OBJECTIVE
Write out all entries word for word.

THE RECORDS
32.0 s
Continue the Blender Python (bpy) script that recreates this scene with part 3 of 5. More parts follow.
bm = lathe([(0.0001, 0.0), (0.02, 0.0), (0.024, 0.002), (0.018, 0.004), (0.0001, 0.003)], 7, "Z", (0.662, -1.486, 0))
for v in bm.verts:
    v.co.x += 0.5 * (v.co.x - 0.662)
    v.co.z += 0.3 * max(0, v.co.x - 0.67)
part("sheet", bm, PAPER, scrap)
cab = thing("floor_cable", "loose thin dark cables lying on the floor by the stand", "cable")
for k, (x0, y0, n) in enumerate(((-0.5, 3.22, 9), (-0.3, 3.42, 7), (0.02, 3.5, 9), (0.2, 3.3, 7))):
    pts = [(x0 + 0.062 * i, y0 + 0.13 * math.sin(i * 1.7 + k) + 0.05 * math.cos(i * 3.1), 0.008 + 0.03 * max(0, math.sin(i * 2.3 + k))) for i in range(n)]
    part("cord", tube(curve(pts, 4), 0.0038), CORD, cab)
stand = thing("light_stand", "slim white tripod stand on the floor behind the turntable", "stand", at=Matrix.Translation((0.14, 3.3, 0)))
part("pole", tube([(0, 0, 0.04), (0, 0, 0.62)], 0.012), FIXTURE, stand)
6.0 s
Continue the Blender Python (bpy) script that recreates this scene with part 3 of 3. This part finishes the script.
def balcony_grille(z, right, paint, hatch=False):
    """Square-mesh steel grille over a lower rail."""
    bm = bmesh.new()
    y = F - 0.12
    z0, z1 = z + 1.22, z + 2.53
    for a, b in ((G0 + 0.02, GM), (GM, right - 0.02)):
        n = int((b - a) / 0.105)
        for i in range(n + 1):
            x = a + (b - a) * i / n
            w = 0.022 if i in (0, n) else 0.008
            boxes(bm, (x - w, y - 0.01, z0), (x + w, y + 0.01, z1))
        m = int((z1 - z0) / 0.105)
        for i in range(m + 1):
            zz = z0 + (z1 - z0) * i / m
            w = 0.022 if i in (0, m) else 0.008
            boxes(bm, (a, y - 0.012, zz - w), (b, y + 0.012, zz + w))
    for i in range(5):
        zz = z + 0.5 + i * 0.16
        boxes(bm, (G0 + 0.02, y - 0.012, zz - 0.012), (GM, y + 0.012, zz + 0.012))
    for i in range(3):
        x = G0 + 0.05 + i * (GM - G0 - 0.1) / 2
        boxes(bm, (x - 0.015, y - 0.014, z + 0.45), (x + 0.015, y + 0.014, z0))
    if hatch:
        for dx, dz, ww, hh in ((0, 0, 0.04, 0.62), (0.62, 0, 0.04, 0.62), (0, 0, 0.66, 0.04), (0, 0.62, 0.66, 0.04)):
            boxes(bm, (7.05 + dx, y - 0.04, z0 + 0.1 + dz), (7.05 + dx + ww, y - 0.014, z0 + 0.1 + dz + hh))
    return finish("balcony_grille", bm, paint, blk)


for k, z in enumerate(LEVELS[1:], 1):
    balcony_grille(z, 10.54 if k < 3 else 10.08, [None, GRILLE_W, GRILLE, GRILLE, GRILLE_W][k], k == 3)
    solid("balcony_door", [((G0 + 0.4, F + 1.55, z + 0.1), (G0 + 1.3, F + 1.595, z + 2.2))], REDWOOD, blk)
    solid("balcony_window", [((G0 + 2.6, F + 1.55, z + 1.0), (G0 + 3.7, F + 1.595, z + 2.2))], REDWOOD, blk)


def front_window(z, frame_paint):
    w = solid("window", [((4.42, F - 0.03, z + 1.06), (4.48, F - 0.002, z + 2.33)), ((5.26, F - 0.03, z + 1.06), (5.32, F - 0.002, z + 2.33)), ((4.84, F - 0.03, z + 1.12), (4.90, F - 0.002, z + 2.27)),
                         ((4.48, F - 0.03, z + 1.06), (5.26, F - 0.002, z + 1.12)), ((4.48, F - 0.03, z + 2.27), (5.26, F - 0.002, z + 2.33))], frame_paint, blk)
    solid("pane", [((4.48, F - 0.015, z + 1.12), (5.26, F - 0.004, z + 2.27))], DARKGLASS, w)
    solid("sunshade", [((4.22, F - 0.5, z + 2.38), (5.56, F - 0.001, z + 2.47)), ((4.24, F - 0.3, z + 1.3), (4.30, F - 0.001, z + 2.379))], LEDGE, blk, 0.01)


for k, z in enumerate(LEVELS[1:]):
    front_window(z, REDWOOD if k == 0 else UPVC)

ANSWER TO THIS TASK
32.0 s
Continue the Blender Python (bpy) script that recreates this scene with part 3 of 5. More parts follow.
bm = lathe([(0.0001, 0.0), (0.02, 0.0), (0.024, 0.002), (0.018, 0.004), (0.0001, 0.003)], 7, "Z", (0.662, -1.486, 0))
for v in bm.verts:
    v.co.x += 0.5 * (v.co.x - 0.662)
    v.co.z += 0.3 * max(0, v.co.x - 0.67)
part("sheet", bm, PAPER, scrap)
cab = thing("floor_cable", "loose thin dark cables lying on the floor by the stand", "cable")
for k, (x0, y0, n) in enumerate(((-0.5, 3.22, 9), (-0.3, 3.42, 7), (0.02, 3.5, 9), (0.2, 3.3, 7))):
    pts = [(x0 + 0.062 * i, y0 + 0.13 * math.sin(i * 1.7 + k) + 0.05 * math.cos(i * 3.1), 0.008 + 0.03 * max(0, math.sin(i * 2.3 + k))) for i in range(n)]
    part("cord", tube(curve(pts, 4), 0.0038), CORD, cab)
stand = thing("light_stand", "slim white tripod stand on the floor behind the turntable", "stand", at=Matrix.Translation((0.14, 3.3, 0)))
part("pole", tube([(0, 0, 0.04), (0, 0, 0.62)], 0.012), FIXTURE, stand)
6.0 s
Continue the Blender Python (bpy) script that recreates this scene with part 3 of 3. This part finishes the script.
def balcony_grille(z, right, paint, hatch=False):
    """Square-mesh steel grille over a lower rail."""
    bm = bmesh.new()
    y = F - 0.12
    z0, z1 = z + 1.22, z + 2.53
    for a, b in ((G0 + 0.02, GM), (GM, right - 0.02)):
        n = int((b - a) / 0.105)
        for i in range(n + 1):
            x = a + (b - a) * i / n
            w = 0.022 if i in (0, n) else 0.008
            boxes(bm, (x - w, y - 0.01, z0), (x + w, y + 0.01, z1))
        m = int((z1 - z0) / 0.105)
        for i in range(m + 1):
            zz = z0 + (z1 - z0) * i / m
            w = 0.022 if i in (0, m) else 0.008
            boxes(bm, (a, y - 0.012, zz - w), (b, y + 0.012, zz + w))
    for i in range(5):
        zz = z + 0.5 + i * 0.16
        boxes(bm, (G0 + 0.02, y - 0.012, zz - 0.012), (GM, y + 0.012, zz + 0.012))
    for i in range(3):
        x = G0 + 0.05 + i * (GM - G0 - 0.1) / 2
        boxes(bm, (x - 0.015, y - 0.014, z + 0.45), (x + 0.015, y + 0.014, z0))
    if hatch:
        for dx, dz, ww, hh in ((0, 0, 0.04, 0.62), (0.62, 0, 0.04, 0.62), (0, 0, 0.66, 0.04), (0, 0.62, 0.66, 0.04)):
            boxes(bm, (7.05 + dx, y - 0.04, z0 + 0.1 + dz), (7.05 + dx + ww, y - 0.014, z0 + 0.1 + dz + hh))
    return finish("balcony_grille", bm, paint, blk)


for k, z in enumerate(LEVELS[1:], 1):
    balcony_grille(z, 10.54 if k < 3 else 10.08, [None, GRILLE_W, GRILLE, GRILLE, GRILLE_W][k], k == 3)
    solid("balcony_door", [((G0 + 0.4, F + 1.55, z + 0.1), (G0 + 1.3, F + 1.595, z + 2.2))], REDWOOD, blk)
    solid("balcony_window", [((G0 + 2.6, F + 1.55, z + 1.0), (G0 + 3.7, F + 1.595, z + 2.2))], REDWOOD, blk)


def front_window(z, frame_paint):
    w = solid("window", [((4.42, F - 0.03, z + 1.06), (4.48, F - 0.002, z + 2.33)), ((5.26, F - 0.03, z + 1.06), (5.32, F - 0.002, z + 2.33)), ((4.84, F - 0.03, z + 1.12), (4.90, F - 0.002, z + 2.27)),
                         ((4.48, F - 0.03, z + 1.06), (5.26, F - 0.002, z + 1.12)), ((4.48, F - 0.03, z + 2.27), (5.26, F - 0.002, z + 2.33))], frame_paint, blk)
    solid("pane", [((4.48, F - 0.015, z + 1.12), (5.26, F - 0.004, z + 2.27))], DARKGLASS, w)
    solid("sunshade", [((4.22, F - 0.5, z + 2.38), (5.56, F - 0.001, z + 2.47)), ((4.24, F - 0.3, z + 1.3), (4.30, F - 0.001, z + 2.379))], LEDGE, blk, 0.01)


for k, z in enumerate(LEVELS[1:]):
    front_window(z, REDWOOD if k == 0 else UPVC)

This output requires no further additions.